>> Start

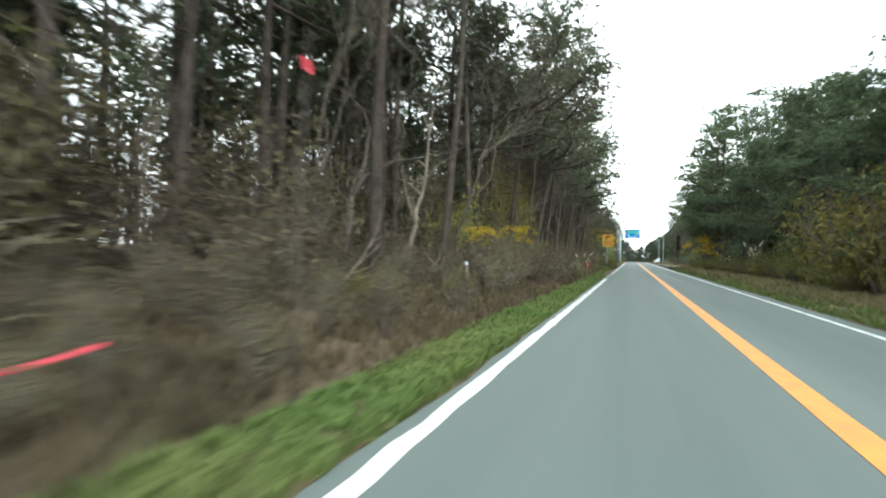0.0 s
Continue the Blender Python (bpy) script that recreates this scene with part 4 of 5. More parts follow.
rp = random.Random(77)
originals_away(PINES, -8, 12.5, rp)
originals_away(PINES_GREEN, 16, 20, rp)
originals_away(BARE, -10, 94.7, rp)
originals_away(TWIGGY, -6.4, 99.0, rp)
originals_away(YELLOW, -5.4, 81.9, rp)
originals_away(BRUSH, -4.6, 4.4, rp)
originals_away(OLIVE, -5.8, 47.3, rp)
originals_away(GREEN, -5.6, 78, rp)
originals_away(HEDGE, -3.2, 140.6, rp)
for k, ob in enumerate(GOLD):
    ob.matrix_basis = pose(8.3 + 0.4 * k, 19.6 + 2.6 * k, land_z(8.3, 20), 0, 0, 40 * k) @ Matrix.Diagonal((1.3, 1.3, 1.5, 1))
originals_away(PAMPAS, 9.6, 42.0, rp)
for k, ob in enumerate(CANES):
    ob.matrix_basis = pose(-5.0, 75.2 + 2.1 * k, land_z(-5.0, 75.2 + 2.1 * k), 0, 0, 50 * k)


def scatter(kinds, x0, x1, y0, y1, gap, rr, size=1.0, keep=None, lift=0.0, picks=None):
    """Copies spread over a stretch of land at least gap apart."""
    done, tries = [], 0
    want = int((x1 - x0) * (y1 - y0) / (gap * gap) * 0.85)
    while len(done) < want and tries < want * 12:
        tries += 1
        x, y = rr.uniform(x0, x1), rr.uniform(y0, y1)
        if any((x - a) ** 2 + (y - b) ** 2 < gap * gap for a, b in done) or (keep and not keep(x, y)):
            continue
        done.append((x, y))
        place(kinds, x, y, rr, size, lift, pick=None if picks is None else rr.choice(picks))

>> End

**Instructions for the task**:
The lines to return run from the one containing "Continue the Blender" down to the one containing "ob.matrix_basis = pose(-5.0, 75.2"; give them exactly, both included, and no others.

**Result for this exercise**:
Continue the Blender Python (bpy) script that recreates this scene with part 4 of 5. More parts follow.
rp = random.Random(77)
originals_away(PINES, -8, 12.5, rp)
originals_away(PINES_GREEN, 16, 20, rp)
originals_away(BARE, -10, 94.7, rp)
originals_away(TWIGGY, -6.4, 99.0, rp)
originals_away(YELLOW, -5.4, 81.9, rp)
originals_away(BRUSH, -4.6, 4.4, rp)
originals_away(OLIVE, -5.8, 47.3, rp)
originals_away(GREEN, -5.6, 78, rp)
originals_away(HEDGE, -3.2, 140.6, rp)
for k, ob in enumerate(GOLD):
    ob.matrix_basis = pose(8.3 + 0.4 * k, 19.6 + 2.6 * k, land_z(8.3, 20), 0, 0, 40 * k) @ Matrix.Diagonal((1.3, 1.3, 1.5, 1))
originals_away(PAMPAS, 9.6, 42.0, rp)
for k, ob in enumerate(CANES):
    ob.matrix_basis = pose(-5.0, 75.2 + 2.1 * k, land_z(-5.0, 75.2 + 2.1 * k), 0, 0, 50 * k)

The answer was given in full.